UNESCO World Heritage Site
- Part of: Historic centre of Córdoba
- Criteria: Cultural: (i), (ii), (iii), (iv)
- Reference: 313bis
- Inscription: 1984 (8th Session)
- Extensions: 1994

Spanish Cultural Heritage
- Type: Non-movable
- Criteria: Monument
- Designated: 3 June 1931
- Part of: Puente sobre El Guadalquivir, su Puerta y la Calahorra
- Reference no.: RI-51-0000524

= Calahorra Tower =

Fortified gate in Córdoba, Spain

The Calahorra tower (Spanish: Torre de la Calahorra) is a fortified gate in the historic centre of Córdoba, Spain. The edifice is of Islamic origin.

==History==
It was first erected by Abu'l-Hasan the Almohad Caliphate in 1333 to protect the nearby Roman Bridge on the Guadalquivir. The tower, standing on the left bank of the river, originally consisted of an arched gate between two.
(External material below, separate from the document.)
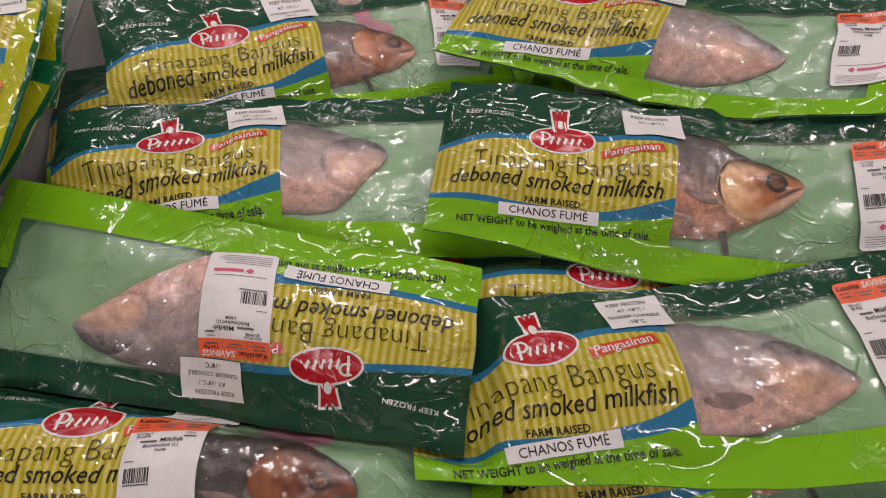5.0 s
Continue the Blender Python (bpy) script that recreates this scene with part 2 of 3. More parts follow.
SKIN = {
    "smoked": body_skin("smoked_skin", (0.085, 0.072, 0.074), (0.205, 0.160, 0.155), (0.66, 0.33, 0.21), 0.18, 0.22, 0.9, 0.17),
    "amber": body_skin("amber_smoked_skin", (0.090, 0.078, 0.080), (0.23, 0.185, 0.18), (0.50, 0.27, 0.20), 0.45, 0.25, 0.9, 0.20),
    "charred": body_skin("charred_skin", (0.018, 0.016, 0.016), (0.085, 0.072, 0.068), (0.16, 0.085, 0.06), 0.5, 0.5, 1.4),
    "pale": body_skin("frosted_skin", (0.20, 0.175, 0.178), (0.46, 0.365, 0.355), (0.67, 0.42, 0.345), 0.32, 0.45, 0.5, 0.24, 0.36),
    "baby": body_skin("young_fish_skin", (0.050, 0.038, 0.030), (0.175, 0.108, 0.078), (0.54, 0.265, 0.165), 0.06, 0.28, 0.6, 0.20),
    "dark_young": body_skin("dark_young_skin", (0.026, 0.021, 0.019), (0.105, 0.074, 0.060), (0.28, 0.135, 0.088), 0.30, 0.35, 1.0, 0.20),
}
HEAD = {
    "smoked": head_skin("golden_head_skin", (0.035, 0.022, 0.016), (0.70, 0.45, 0.24), (0.46, 0.175, 0.060), (0.70, 0.47, 0.35), 0.2),
    "amber": head_skin("amber_head_skin", (0.030, 0.018, 0.013), (0.50, 0.22, 0.10), (0.36, 0.115, 0.042), (0.56, 0.30, 0.20), 0.22),
    "charred": head_skin("charred_head_skin", (0.014, 0.010, 0.008), (0.26, 0.085, 0.032), (0.20, 0.052, 0.018), (0.26, 0.10, 0.05)),
    "pale": frosted_head("frosted_head_skin", (0.20, 0.175, 0.178), (0.46, 0.365, 0.355), (0.67, 0.42, 0.345), (0.55, 0.335, 0.225)),
    "baby": head_skin("young_head_skin", (0.040, 0.028, 0.022), (0.50, 0.28, 0.16), (0.27, 0.12, 0.065), (0.54, 0.30, 0.19), 0.25),
    "dark_young": head_skin("dark_young_head_skin", (0.022, 0.017, 0.015), (0.38, 0.19, 0.095), (0.17, 0.065, 0.035), (0.42, 0.21, 0.13), 0.25),
}
FIN = simple("dark_fin", (0.07, 0.05, 0.04), 0.5, 0.4, 150, bump=0.5)
EYE = simple("cloudy_eye", (0.17, 0.09, 0.055), 0.10, 0.5, 160)
EYE_RIM = simple("dark_eye_socket", (0.030, 0.017, 0.012), 0.2, 0.5, 160)
FIN_SOFT = simple("pale_fin", (0.24, 0.17, 0.155), 0.5, 0.5, 120, bump=0.4)


# ---- mesh helpers ----
def link_mesh(name, verts, faces, mat, parent=None, uvs=None, smooth=True, label=""):
    me = bpy.data.meshes.new(name)
    me.from_pydata([tuple(map(float, p)) for p in verts], [], [tuple(map(int, f)) for f in faces])
    if uvs is not None:
        layer = me.uv_layers.new(name="UVMap")
        idx = np.empty(len(me.loops), dtype=np.int32)
        me.loops.foreach_get("vertex_index", idx)
        layer.data.foreach_set("uv", np.asarray(uvs, dtype=np.float32)[idx].ravel())
    if smooth:
        me.polygons.foreach_set("use_smooth", [True] * len(me.polygons))
    me.materials.append(mat)
    ob = new(name, me)
    if parent is not None:
        ob.parent = parent
    if label:
        tagged(ob, label)
    return ob


def part(name, bm, mat, parent=None, label="", smooth=False):
    me = bpy.data.meshes.new(name)
    bm.to_mesh(me)
    bm.free()
    if smooth:
        me.polygons.foreach_set("use_smooth", [True] * len(me.polygons))
    me.materials.append(mat)
    ob = new(name, me)
    if parent is not None:
        ob.parent = parent
    if label:
        tagged(ob, label)
    return ob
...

A third tower was added to the existing ones, in the shape of two cylinders connecting them.

The tower was declared a national historical monument in 1931.

The restoration of the tower, along with the Roman Bridge, Gate of the Bridge and surrounding area, was awarded the European Union Prize for Cultural Heritage / Europa Nostra Award in 2014.